[TASK DESCRIPTION]
Repeat every line of the listing below exactly, minus the pictures.

- - -

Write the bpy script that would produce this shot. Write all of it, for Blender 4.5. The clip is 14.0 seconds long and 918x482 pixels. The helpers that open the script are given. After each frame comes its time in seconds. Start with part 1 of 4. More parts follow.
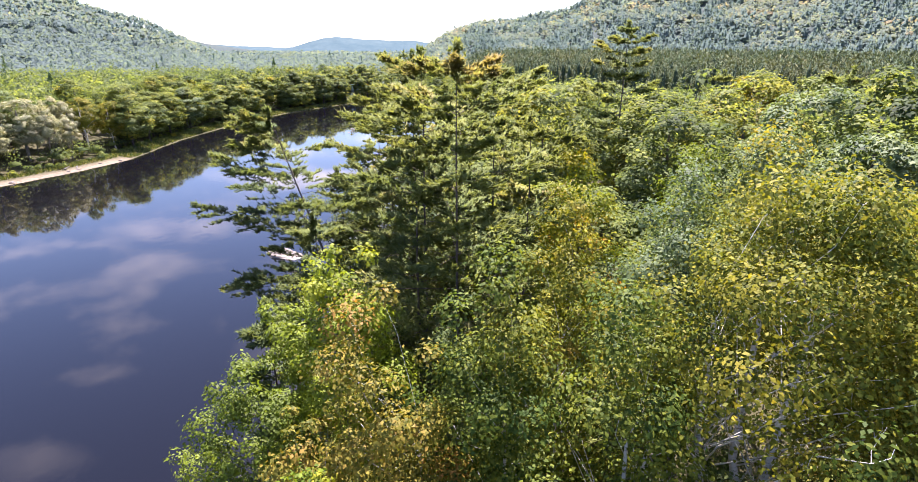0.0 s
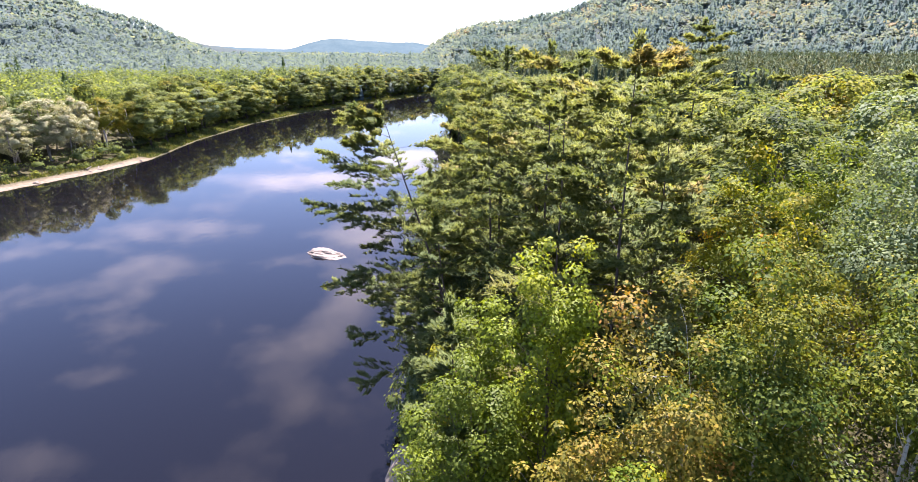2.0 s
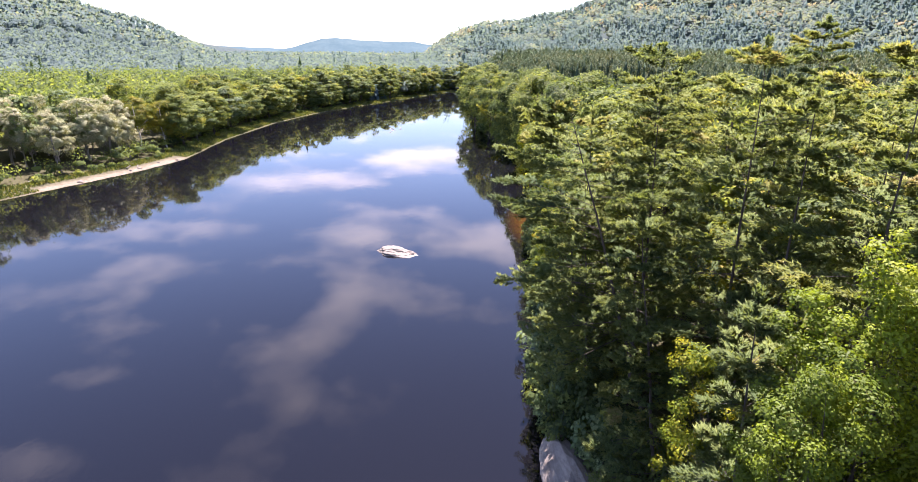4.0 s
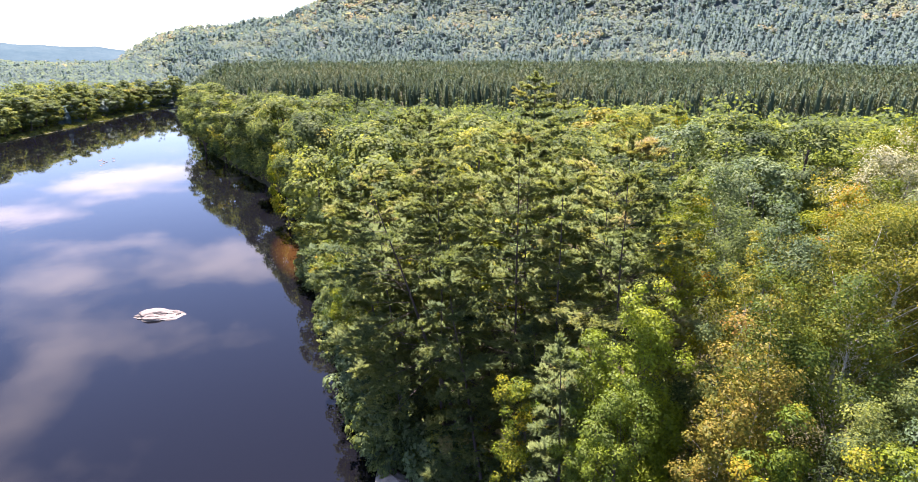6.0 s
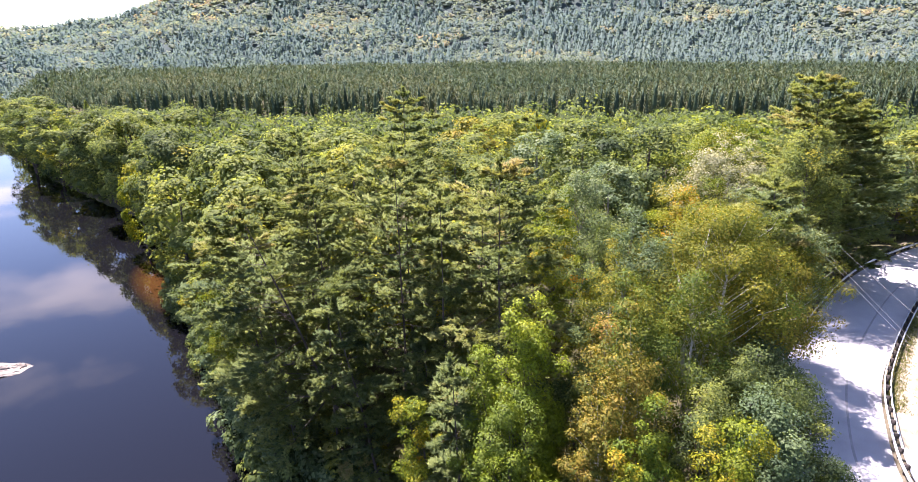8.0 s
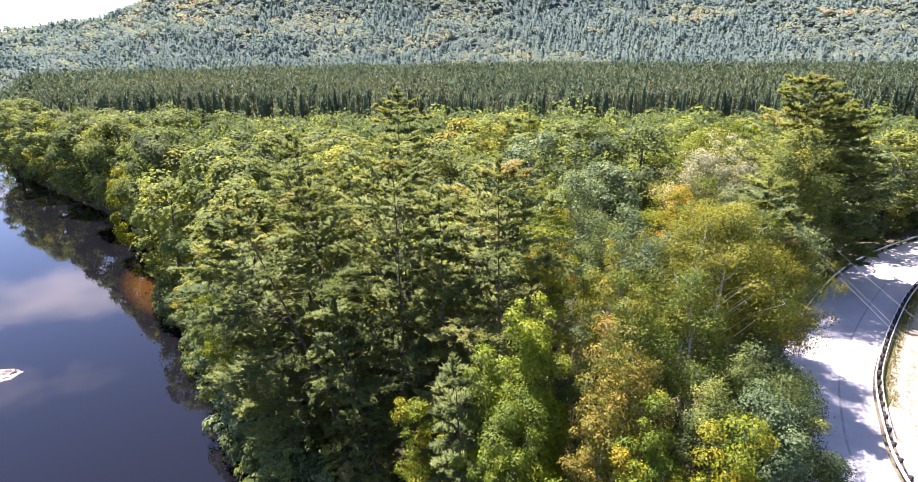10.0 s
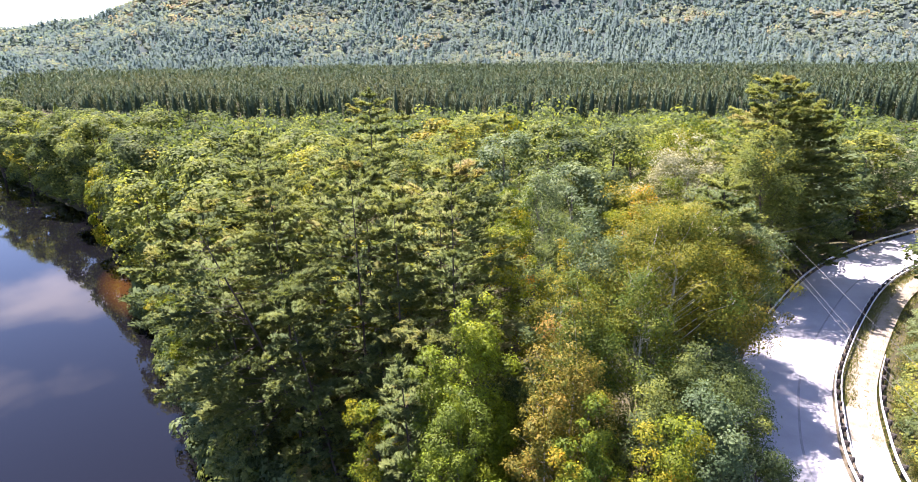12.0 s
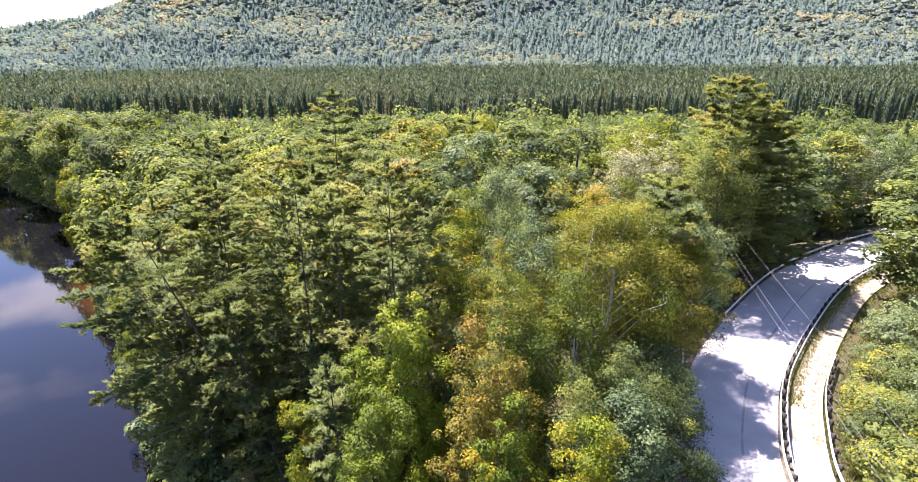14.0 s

- - -

[SOLUTION FOR THIS EXERCISE]
Write the bpy script that would produce this shot. Write all of it, for Blender 4.5. The clip is 14.0 seconds long and 918x482 pixels. The helpers that open the script are given. After each frame comes its time in seconds. Start with part 1 of 4. More parts follow.
0.0 s
2.0 s
4.0 s
6.0 s
8.0 s
10.0 s
12.0 s
14.0 s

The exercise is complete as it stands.